El diálogo de las lenguas
El español no excluye al resto de lenguas españolas, pero nos han quitado el derecho de denominarlo como corresponde.
Ernesto Medina Rincón
Jaén
Jueves, 12 de junio 2025, 00:01
Mucho antes de que me matriculase en filología tenía claras algunas nociones sobre el lenguaje. Ni siquiera hube de esperar al bachillerato. En las clases ... de lengua de la EGB aprendí que la función primordial del lenguaje era-es-será la comunicación. A partir de esa revelación, la asunción de conceptos tales como signo lingüístico, canal, emisor, receptor… fue muy sencilla. Los años universitarios sirvieron para afianzar, más que mis conocimientos, mi devoción, casi respeto reverencial y taumatúrgico, por el idioma. Por mi lengua materna, el español. Al punto de que he acabado por convertirme en una integrista que desdeña innovaciones y neologismos ignorando con conocimiento de causa unos de los preceptos del lenguaje, que es un ser vivo en constante mutación. Me vence la pasión cegadora por conservar la esencia de las palabras, la ortodoxia gramatical antes que admitir que la lengua pertenece a sus hablantes, los cuales son soberanos de utilizarla según su antojo siempre que no se pierda el objetivo de comunicarse.

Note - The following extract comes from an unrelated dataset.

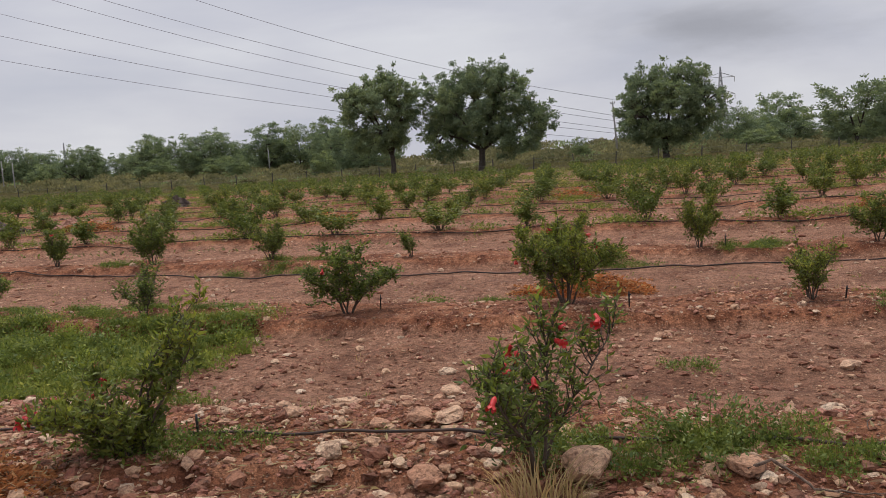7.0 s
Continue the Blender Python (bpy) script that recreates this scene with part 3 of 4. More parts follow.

Pero los idiomas pertenecen al hombre y a sus circunstancias. Por ejemplo, el latín, el español, el francés o el inglés se convirtieron en instrumentos asociados a la conquista de territorios y la formación de imperios. Cada una en su momento fue el ingrediente esencial de lenguas francas. Estuvieron cerca -privilegio hoy reservado al inglés y, secundariamente, al español- de convertirse en lenguas universales. Donde no triunfó el intento del esperanto hoy estamos cerca del logro con la inteligencia artificial.

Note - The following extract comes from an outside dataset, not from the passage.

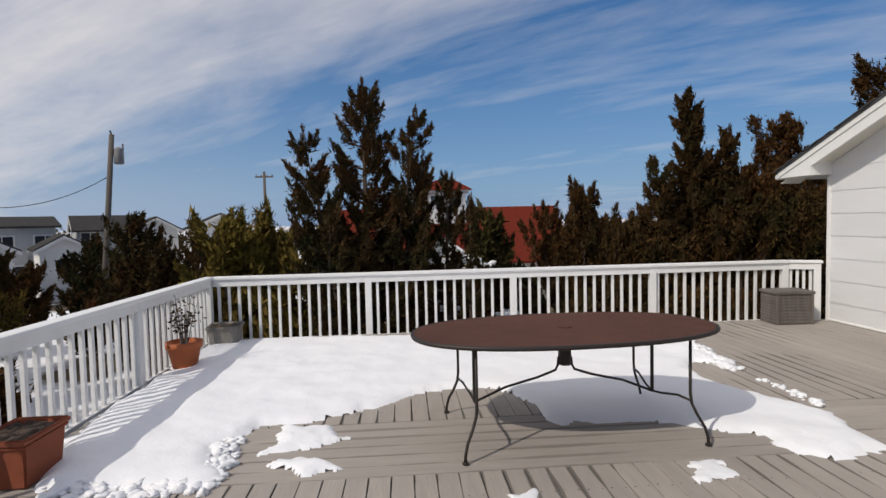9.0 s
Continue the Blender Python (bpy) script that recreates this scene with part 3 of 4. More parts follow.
# ---- lower stair landing with lattice screens ----
landing = thing("stair_landing", "white landing with lattice screens beside the house", "landing", at=(-0.3, 0.3, -0.3))
part("platform", box(-0.75, -0.85, -0.06, 1.28, 1.7, 0.0, 0.005), M_DECKY, landing, "grey plank platform")
part("step_riser", box(1.22, -0.1, 0.0, 1.3, 1.3, 0.26, 0.004), M_WHITE, landing)
for px, py in ((-0.7, -0.8), (1.2, -0.8), (-0.7, 1.65), (1.2, 1.65)):
    part("support_post", box(px - 0.045, py - 0.045, -2.3, px + 0.045, py + 0.045, 0.0, 0.004), M_WHITE, landing)


def lattice(x0, z0, x1, z1, along, at):
    """A framed diamond lattice panel standing along x or y."""
    p = thing("lattice_panel", "white diamond lattice screen with a flat cap", "screen", group="lattice screens", at=at, turn=0 if along == "x" else 90)
    step, w = 0.155, 0.045
    for s in (1, -1):
        k = -int((z1 - z0) / step) - 2
        while k * step < (x1 - x0) + (z1 - z0):
            bm = bmesh.new()
            off = x0 + k * step
            pts = []
            for u in np.linspace(0, z1 - z0, 2):
                pts.append((off + u, z0 + u) if s > 0 else (off + u, z1 - u))
            (xa, za), (xb, zb) = pts
            def clip(xa, za, xb, zb):
                if xa < x0:
                    za, xa = za + (zb - za) * (x0 - xa) / (xb - xa), x0
                if xb > x1:
                    zb, xb = za + (zb - za) * (x1 - xa) / (xb - xa), x1
                return xa, za, xb, zb
            if xb > x0 + 0.03 and xa < x1 - 0.03:
                xa, za, xb, zb = clip(xa, za, xb, zb)
                yy = 0.004 * s
                h = w / 2 * 1.41
                v = [bm.verts.new(q) for q in ((xa, yy - 0.004, za - h), (xb, yy - 0.004, zb - h), (xb, yy - 0.004, zb + h), (xa, yy - 0.004, za + h), (xa, yy + 0.004, za - h), (xb, yy + 0.004, zb - h), (xb, yy + 0.004, zb + h), (xa, yy + 0.004, za + h))]
                for f in ((0, 1, 2, 3), (7, 6, 5, 4), (0, 4, 5, 1), (3, 2, 6, 7), (0, 3, 7, 4), (1, 5, 6, 2)):
                    bm.faces.new([v[i] for i in f])
                bmesh.ops.recalc_face_normals(bm, faces=bm.faces)
                part("lattice_strip", bm, M_WHITE, p)
            else:
                bm.free()
            k += 1
    for a, b in ((x0 - 0.09, x0 + 0.0), (x1, x1 + 0.09)):
        part("end_post", box(a, -0.045, z0 - 0.1, b, 0.045, z1 + 0.04, 0.004), M_WHITE, p)
    part("cap", box(x0 - 0.12, -0.085, z1 + 0.04, x1 + 0.12, 0.085, z1 + 0.08, 0.005), M_RAIL, p)
    part("top_bar", box(x0, -0.02, z1 - 0.02, x1, 0.02, z1 + 0.04, 0.003), M_WHITE, p)
    part("bottom_bar", box(x0, -0.02, z0 - 0.1, x1, 0.02, z0 - 0.02, 0.003), M_WHITE, p)
    return p


lattice(0.0, 0.1, 0.5, 0.90, "x", (-0.19, -0.45, -0.3))
lattice(0.0, 0.1, 1.4, 0.90, "y", (-0.36, -0.3, -0.3))
stair = thing("outdoor_stair", "white wooden stair going down to the yard", "stairs", at=(-0.4, 1.95, -0.3))
for k in range(12):
    part("tread", box(-0.6, 0.02 + 0.26 * k, -0.19 * (k + 1) - 0.04, 0.5, 0.31 + 0.26 * k, -0.19 * (k + 1), 0.005), M_DECK, stair)
for x in (-0.66, 0.5):
    o = [(0.0, -0.05), (3.3, -2.3), (3.0, -2.3), (0.0, -0.3)]
    part("stringer", prism(o, "x", x, x + 0.05), M_WHITE, stair)
for zz, w in ((0.86, 0.07), (0.42, 0.02)):
    part("hand_rail", prism([(-0.45, zz + 0.02), (0.0, zz), (3.1, zz - 2.28), (3.1, zz - 2.33), (0.0, zz - 0.05), (-0.45, zz - 0.03)], "x", 0.02 - w, 0.02 + w), M_RAIL, stair)
for k in range(3):
    part("rail_post", box(-0.025, 0.05 + 1.35 * k, -1.0 * k - 0.3, 0.065, 0.14 + 1.35 * k, 0.82 - 0.99 * k, 0.004), M_WHITE, stair)

# ---- wall lamp, conduit, cables, aerial ----
lamp = thing("wall_lamp", "round glass bulkhead lamp glowing warm on the siding", "lamp", at=(0.74, HY + 0.012, 2.08))
R90 = Matrix.Rotation(radians(-90), 4, "X")
bm = lathe([(0.10, 0.0), (0.115, 0.012), (0.11, 0.035), (0.095, 0.04)])
bmesh.ops.transform(bm, verts=bm.verts, matrix=R90)
part("base", bm, M_ALU, lamp, "grey metal base", True)
bm = lathe([(0.092, 0.036), (0.098, 0.07), (0.085, 0.115), (0.05, 0.14), (0.01, 0.147)])
bmesh.ops.transform(bm, verts=bm.verts, matrix=R90)
p = part("globe", bm, glass("ribbed_globe", (0.9, 0.85, 0.72), 0.15), lamp, "clear glass globe", True)
p.visible_shadow = False
m_bulb = bpy.data.materials.new("warm_bulb")
m_bulb.use_nodes = True
bb = m_bulb.node_tree.nodes["Principled BSDF"]
bb.inputs["Emission Color"].default_value, bb.inputs["Emission Strength"].default_value = (1.0, 0.55, 0.18, 1), 1.6
bm = lathe([(0.012, 0.045), (0.03, 0.07), (0.036, 0.09), (0.024, 0.11), (0.006, 0.118)])
bmesh.ops.transform(bm, verts=bm.verts, matrix=R90)
part("bulb", bm, m_bulb, lamp, "lit bulb", True)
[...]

También se entremezclan lengua y política. Se prescinde de la riqueza que aporta la diversidad idiomática para utilizarla como arma disgregadora. La política impidió que el español escribiese su nombre propio en la Constitución suplantado por una denominación, castellano, denostada por muchos filólogos y vergonzante frente a los nacionalismos. El español no excluye al resto de lenguas españolas, pero nos han quitado el derecho de denominarlo como corresponde. Mediante tal abdicación, se da lugar a que, en una conferencia de presidentes autonómicos -quienes «tienen el deber de conocerla y el derecho a usarla» (artículo 3, 1 de la Constitución)- sea necesario el uso de traductores simultáneos. No se pretende destacar que «la riqueza de las distintas modalidades lingüísticas de España es un patrimonio cultural que será objeto de especial respeto y protección» (artículo 3, 3), sino utilizar los idiomas como munición disgregadora. Nacionalismos contra consenso. Agravios comparativos frente a un proyecto común de Nación. Culpables los presidentes autonómicos que utilizaron sus lenguas vernáculas. Culpable la integrista y reaccionaria Isabel Díaz Ayuso, que en lugar de aportar calma utilizó el incidente en busca del incendio y el provecho propio.
En todo caso, ¿qué más da? En España hace tiempo que entre los políticos la lengua no es comunicación. No es diálogo. Es la artillería para descerrajar tiros al oponente, al enemigo por ser diferente. Contaba el filósofo Ignacio Sotelo que en cierta ocasión le pidió en la aduana a un guardia civil que le cuidase a España. «Pierda cuidado. Hacemos todo lo posible por cargárnosla y ahí sigue viva e indestructible». En cierta manera ése es mi único consuelo. A pesar de los pesares, el lenguaje seguirá siendo comunicación. Y en mi alma, el español.